À ce moment-là, après l’invocation de Dieu, l’adoration du Prophète et la présentation de la loyauté envers les descendants du fondateur de la voie, les instruments comme le ghita (flûte) et le tabl (tambour) entrent en jeu, coupant l’élan de la prière et racontant à leur manière une histoire différente de celle des historiens et des dynasties dominantes. Les chercheurs et les membres de la confrérie Aissawa s’accordent à dire que le terme moulouk (rois) désigne, dans le contexte des pratiques soufies et chamaniques marocaines, en particulier chez les Gnawa, les djinns ou esprits. La personne “habité” est celle qui est possédée, un être dans un état particulier qui est guidé par la musique.
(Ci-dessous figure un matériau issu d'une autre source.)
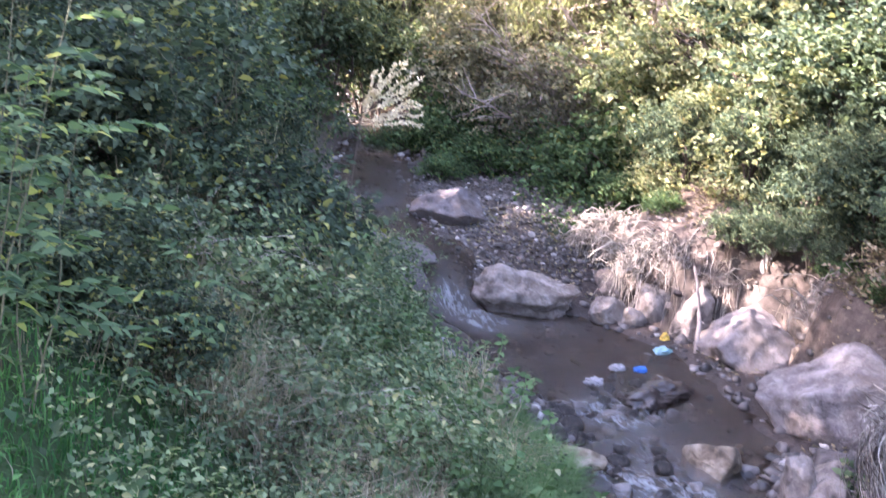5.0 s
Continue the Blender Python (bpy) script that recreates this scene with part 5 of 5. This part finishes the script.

Parfois, et contre toute attente, les Aissawa répondront à l’appel d’un homme ou d’une femme possédée, et une nuit se déroulera sans passer par la phase du dhikr (éloge de Dieu), effaçant ainsi la base du monothéisme et des témoignages de foi. Seules des prières accompagnées de hénna, de danse extatique et de cris seront pratiquées. Ce chapitre dans la cérémonie est connu sous le nom de Bab Knaoua (porte des Gnawa), puisqu’il fait appel à une tradition chamanique d’origine africaine et pré-islamique.
Cela dit, chez les Aissawa, les Moulouk demeurent en règle générale une phase de l’expérience extatique, avant d’être interprétés comme des figures démoniaques. Mais alors, les Moulouk sont-ils des djinns, ou sont-ce les souverains eux-mêmes ? Que se passe-t-il si nous renversons l’interprétation et prétendons que les Moulouk sont des rois ? Contrairement aux rois d’Europe, tels que ceux de France, d’Espagne ou d’Angleterre, les sultans du Maroc n’avaient pas de bénédiction religieuse directe ; leur lignée avec la maison du Prophète n’était qu’un symbole formel, un critère de la succession dynastique, sans valeur spirituelle ou guérisseuse décisive pour le peuple.
Les Aissawa, en revanche, ont transformé certains aspects du soufisme en un puissant outil de pouvoir et d’autorité à travers la musique, qu’ils exercent en dehors des murs des palais : dans les champs, les marchés, les maisons et sur les tombes. C’est là, précisément, que le pouvoir et l’érotisme se rencontrent chez cette confrérie mystérieuse, surtout avec l’initiation du troisième portail des rois, celui des Arabiyat (les femmes arabes). Les instruments musicaux ont la capacité de provoquer des états extatiques et d’émouvoir les gens, que ce soit individuellement ou en groupe. Ils ont également pour effet de « castrer » le phallus politique du système en place, car les éléments de cette porte sont représentés par des djinns féminins qui s’emparent des corps masculins, créant un troisième espace de jouissance et de rébellion, tout en se référant à la dualité homme/femme, bien que les musiciens soient tous des hommes. Cependant, le rôle de la femme est symboliquement présent à travers la division des rôles musicaux : la Hachia (femme) maintient le rythme constant tandis que le Zouaq (homme) improvise et embelli la mélodie.
Quant à la Hadhra (présence divine), elle représente un dépassement des catégories de pureté et d’impureté, politiques et démoniaques, sans renoncer à une érotique qui se manifeste par des danses imitant des animaux, notamment la danse du lion, où hommes et femmes se retrouvent égaux, voire une forme de jouissance sexuelle féminine prédominante. Après cette phase, l’extase s’installe dans la tranquillité divine (Shkina). Les rituels de la Hadhra oscillent entre des formes musicales et dansantes soit divines soit abstraites, modifiant ainsi les caractéristiques sensorielles de l’extase vers un état de calme et de sérénité. Lorsque la Hadhra touche à sa fin et que la nuit approche de son terme, les Aissawa chantent un poème, Azmita, sur un rythme “divin”, qui a été composé au milieu du XXe siècle par le poète Ibrahim al-Dokkali, auteur de plus d’une centaine de poèmes dédiés à la confrérie Aissawa. Le Azmita est également une spécialité culinaire populaire partagée à la fin de la Hadhra, symbolisant la bénédiction et la pauvreté des disciples, qui se tournent vers Dieu.